Given exercise >>
Without the images, write out the whole listing exactly.

## begin

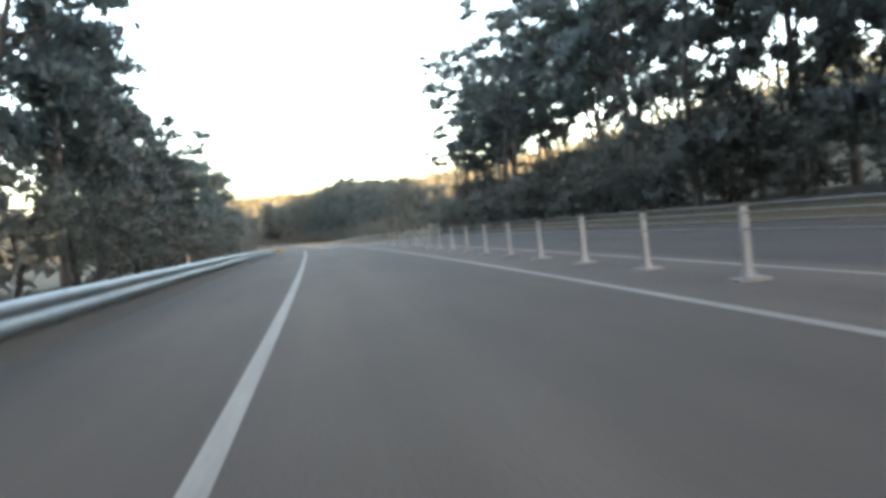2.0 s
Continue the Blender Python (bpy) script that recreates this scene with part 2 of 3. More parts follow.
BARK, PALE_BARK = bark_mat("bark", (0.036, 0.031, 0.026), (0.09, 0.077, 0.065)), bark_mat("pale_bark", (0.075, 0.067, 0.059), (0.17, 0.152, 0.13))
ZINC = plain("galvanised_steel", (0.087, 0.1131, 0.1261), (0.1305, 0.161, 0.174), 0.6, 1.5, 0.2)
WHITE_POST = plain("white_post_plastic", (0.160, 0.166, 0.165), (0.245, 0.251, 0.247), 0.6, 4.0)
CONCRETE = plain("concrete", (0.0783, 0.07569, 0.0696), (0.1348, 0.1296, 0.1183), 0.9, 5.0, bump=0.3)
ORANGE = plain("orange_plastic", (0.3132, 0.1392, 0.01914), (0.3915, 0.187, 0.03132), 0.45, 3.0)
CONE_RED = plain("cone_red", (0.21, 0.065, 0.052), (0.27, 0.09, 0.07), 0.6, 4.0)
REFLECT_RED = plain("red_reflector", (0.28, 0.03, 0.025), (0.36, 0.04, 0.03), 0.35, 9.0)
BLACK = plain("black_rubber", (0.012, 0.012, 0.013), (0.03, 0.03, 0.03), 0.8, 9.0)
CAR_WHITE = plain("white_car_paint", (0.70, 0.71, 0.72), (0.80, 0.80, 0.80), 0.22, 0.7)
CAR_RED = plain("red_car_paint", (0.36, 0.05, 0.05), (0.44, 0.075, 0.065), 0.25, 0.7)
CAR_TRIM = plain("dark_car_trim", (0.02, 0.02, 0.02), (0.04, 0.04, 0.042), 0.5, 3.0)
ALLOY = plain("wheel_alloy", (0.35, 0.35, 0.36), (0.5, 0.5, 0.5), 0.35, 3.0, 0.8)
GLASS, HEADLAMP, TAILLAMP = glass_mat(), glow("headlamp_lens", (1.0, 0.95, 0.85), 1.5), glow("tail_lamp_lens", (1.0, 0.06, 0.04), 1.6)
TIMBER = plain("weathered_timber", (0.11, 0.098, 0.085), (0.21, 0.19, 0.165), 0.9, 5.0)
# shaded copy of the timber, painted dark for a pole in silhouette
SHADED_TIMBER = plain("shaded_timber", (0.028, 0.025, 0.022), (0.06, 0.054, 0.047), 0.9, 5.0)
WALL_CREAM = plain("cream_weatherboard", (0.10, 0.068, 0.032), (0.15, 0.104, 0.052), 0.8, 2.0)
ROOF_IRON = plain("pale_roof_iron", (0.08, 0.066, 0.052), (0.13, 0.108, 0.086), 0.8, 1.0, 0.3)
STEEL = plain("wire_rope_steel", (0.11, 0.108, 0.10), (0.19, 0.185, 0.175), 0.8, 9.0, 0.1)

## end

Response to this task >>
2.0 s
Continue the Blender Python (bpy) script that recreates this scene with part 2 of 3. More parts follow.
BARK, PALE_BARK = bark_mat("bark", (0.036, 0.031, 0.026), (0.09, 0.077, 0.065)), bark_mat("pale_bark", (0.075, 0.067, 0.059), (0.17, 0.152, 0.13))
ZINC = plain("galvanised_steel", (0.087, 0.1131, 0.1261), (0.1305, 0.161, 0.174), 0.6, 1.5, 0.2)
WHITE_POST = plain("white_post_plastic", (0.160, 0.166, 0.165), (0.245, 0.251, 0.247), 0.6, 4.0)
CONCRETE = plain("concrete", (0.0783, 0.07569, 0.0696), (0.1348, 0.1296, 0.1183), 0.9, 5.0, bump=0.3)
ORANGE = plain("orange_plastic", (0.3132, 0.1392, 0.01914), (0.3915, 0.187, 0.03132), 0.45, 3.0)
CONE_RED = plain("cone_red", (0.21, 0.065, 0.052), (0.27, 0.09, 0.07), 0.6, 4.0)
REFLECT_RED = plain("red_reflector", (0.28, 0.03, 0.025), (0.36, 0.04, 0.03), 0.35, 9.0)
BLACK = plain("black_rubber", (0.012, 0.012, 0.013), (0.03, 0.03, 0.03), 0.8, 9.0)
CAR_WHITE = plain("white_car_paint", (0.70, 0.71, 0.72), (0.80, 0.80, 0.80), 0.22, 0.7)
CAR_RED = plain("red_car_paint", (0.36, 0.05, 0.05), (0.44, 0.075, 0.065), 0.25, 0.7)
CAR_TRIM = plain("dark_car_trim", (0.02, 0.02, 0.02), (0.04, 0.04, 0.042), 0.5, 3.0)
ALLOY = plain("wheel_alloy", (0.35, 0.35, 0.36), (0.5, 0.5, 0.5), 0.35, 3.0, 0.8)
GLASS, HEADLAMP, TAILLAMP = glass_mat(), glow("headlamp_lens", (1.0, 0.95, 0.85), 1.5), glow("tail_lamp_lens", (1.0, 0.06, 0.04), 1.6)
TIMBER = plain("weathered_timber", (0.11, 0.098, 0.085), (0.21, 0.19, 0.165), 0.9, 5.0)
# shaded copy of the timber, painted dark for a pole in silhouette
SHADED_TIMBER = plain("shaded_timber", (0.028, 0.025, 0.022), (0.06, 0.054, 0.047), 0.9, 5.0)
WALL_CREAM = plain("cream_weatherboard", (0.10, 0.068, 0.032), (0.15, 0.104, 0.052), 0.8, 2.0)
ROOF_IRON = plain("pale_roof_iron", (0.08, 0.066, 0.052), (0.13, 0.108, 0.086), 0.8, 1.0, 0.3)
STEEL = plain("wire_rope_steel", (0.11, 0.108, 0.10), (0.19, 0.185, 0.175), 0.8, 9.0, 0.1)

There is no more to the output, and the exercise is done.